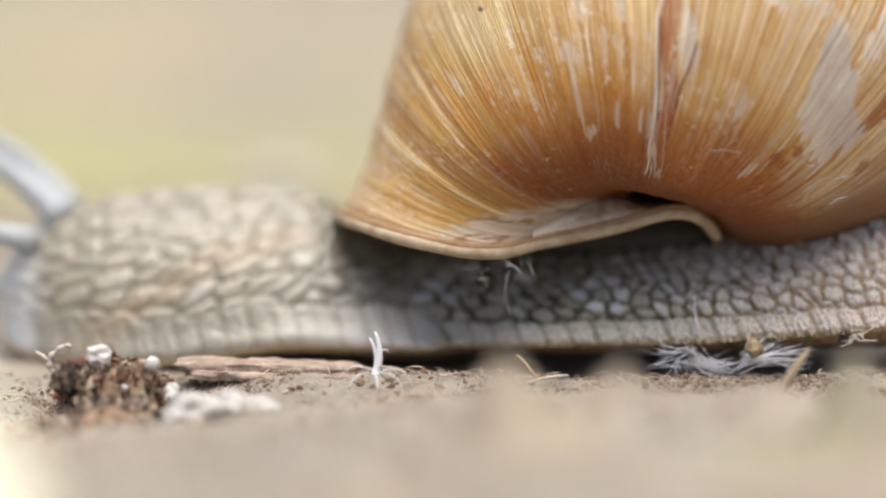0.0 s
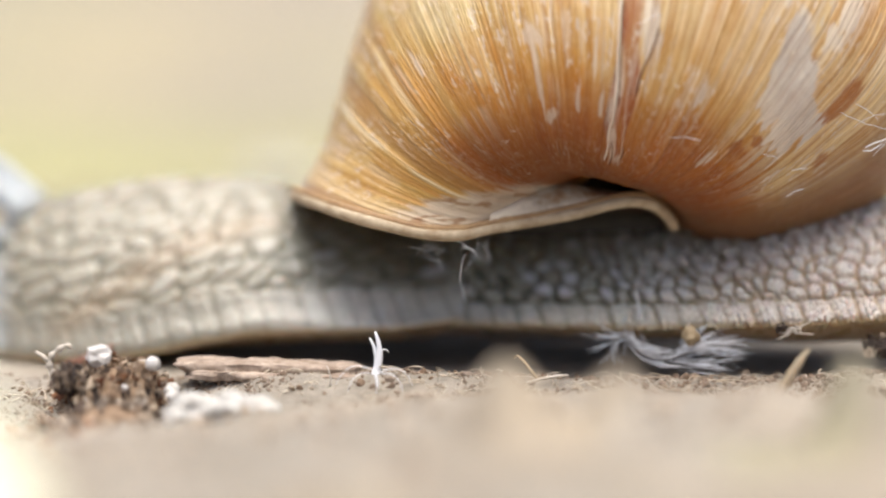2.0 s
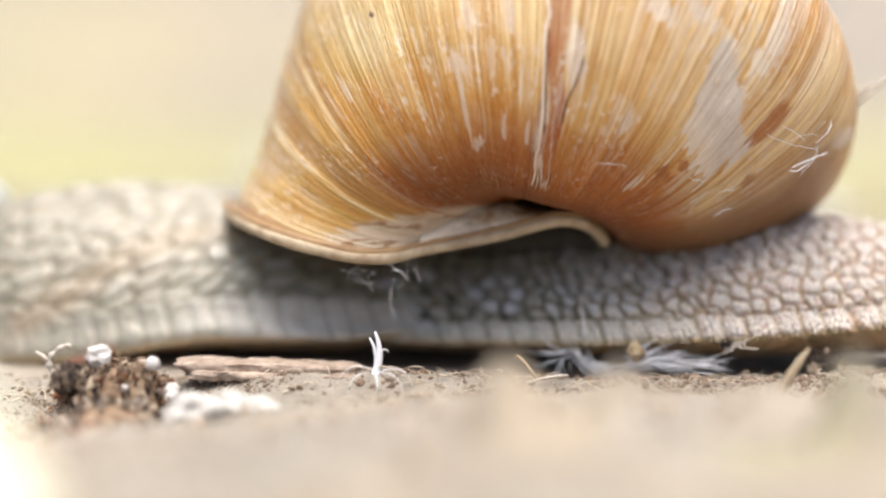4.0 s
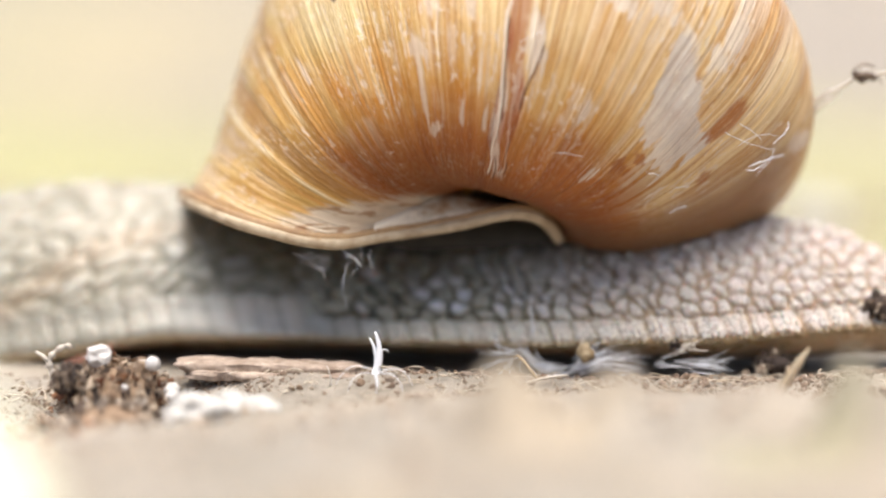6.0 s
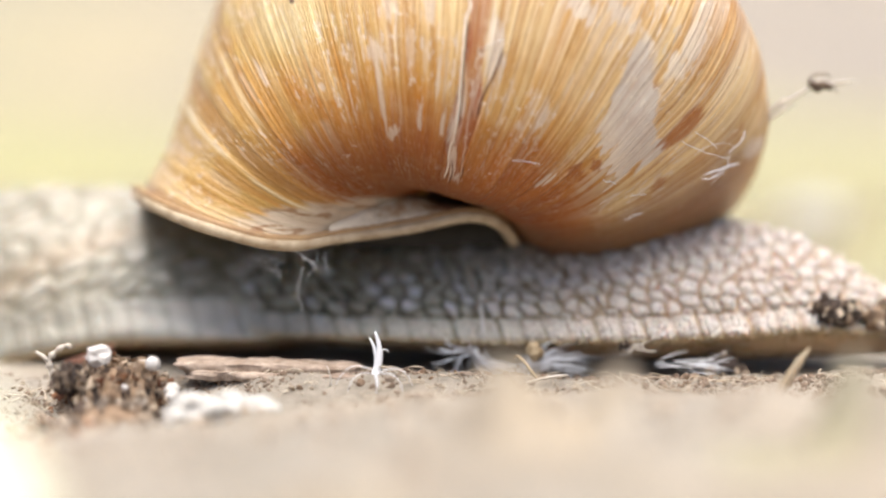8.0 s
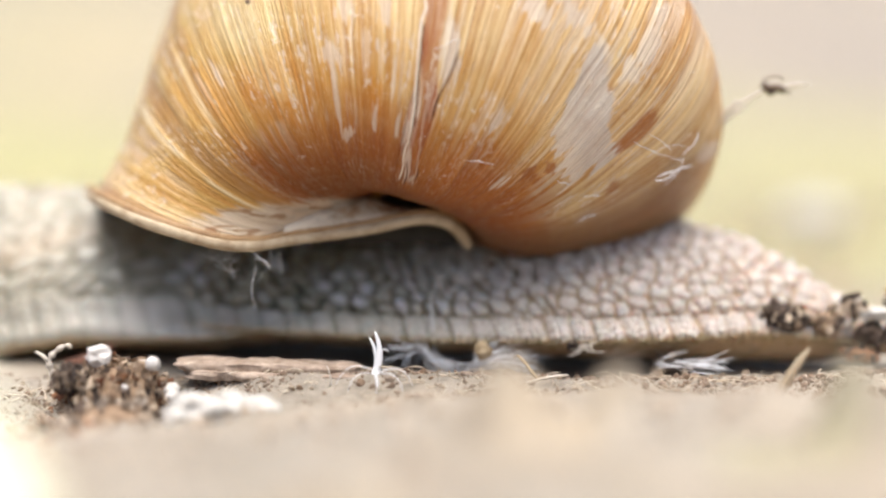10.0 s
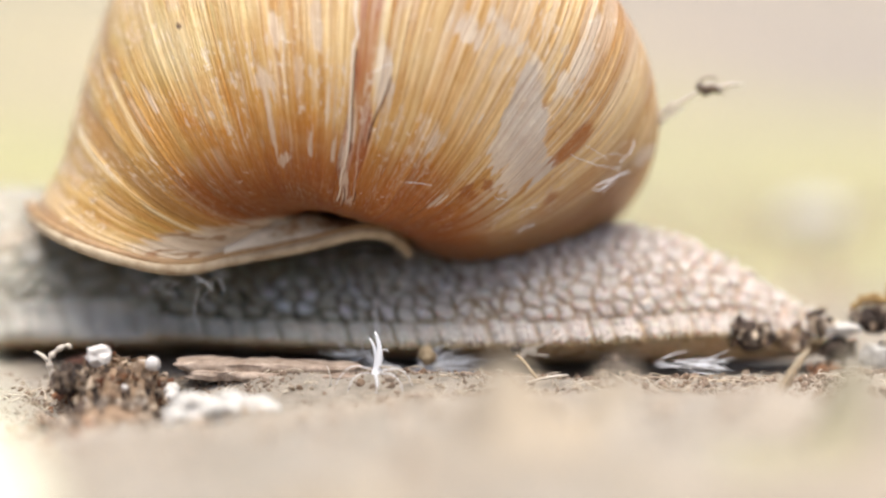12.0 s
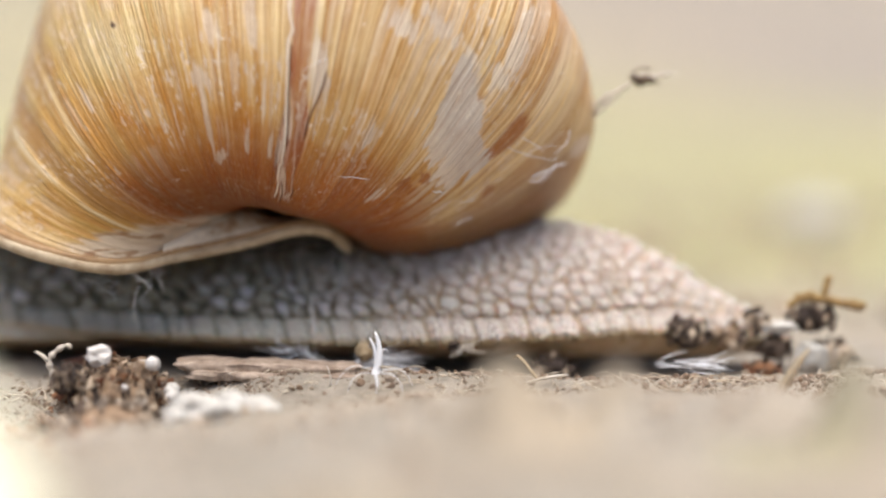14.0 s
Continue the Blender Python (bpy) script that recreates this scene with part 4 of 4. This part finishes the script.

=== Stated exercise ===
Make an exact copy of the data above, pictures excluded.

=== Answer for this exercise ===
0.0 s
2.0 s
4.0 s
6.0 s
8.0 s
10.0 s
12.0 s
14.0 s
Continue the Blender Python (bpy) script that recreates this scene with part 4 of 4. This part finishes the script.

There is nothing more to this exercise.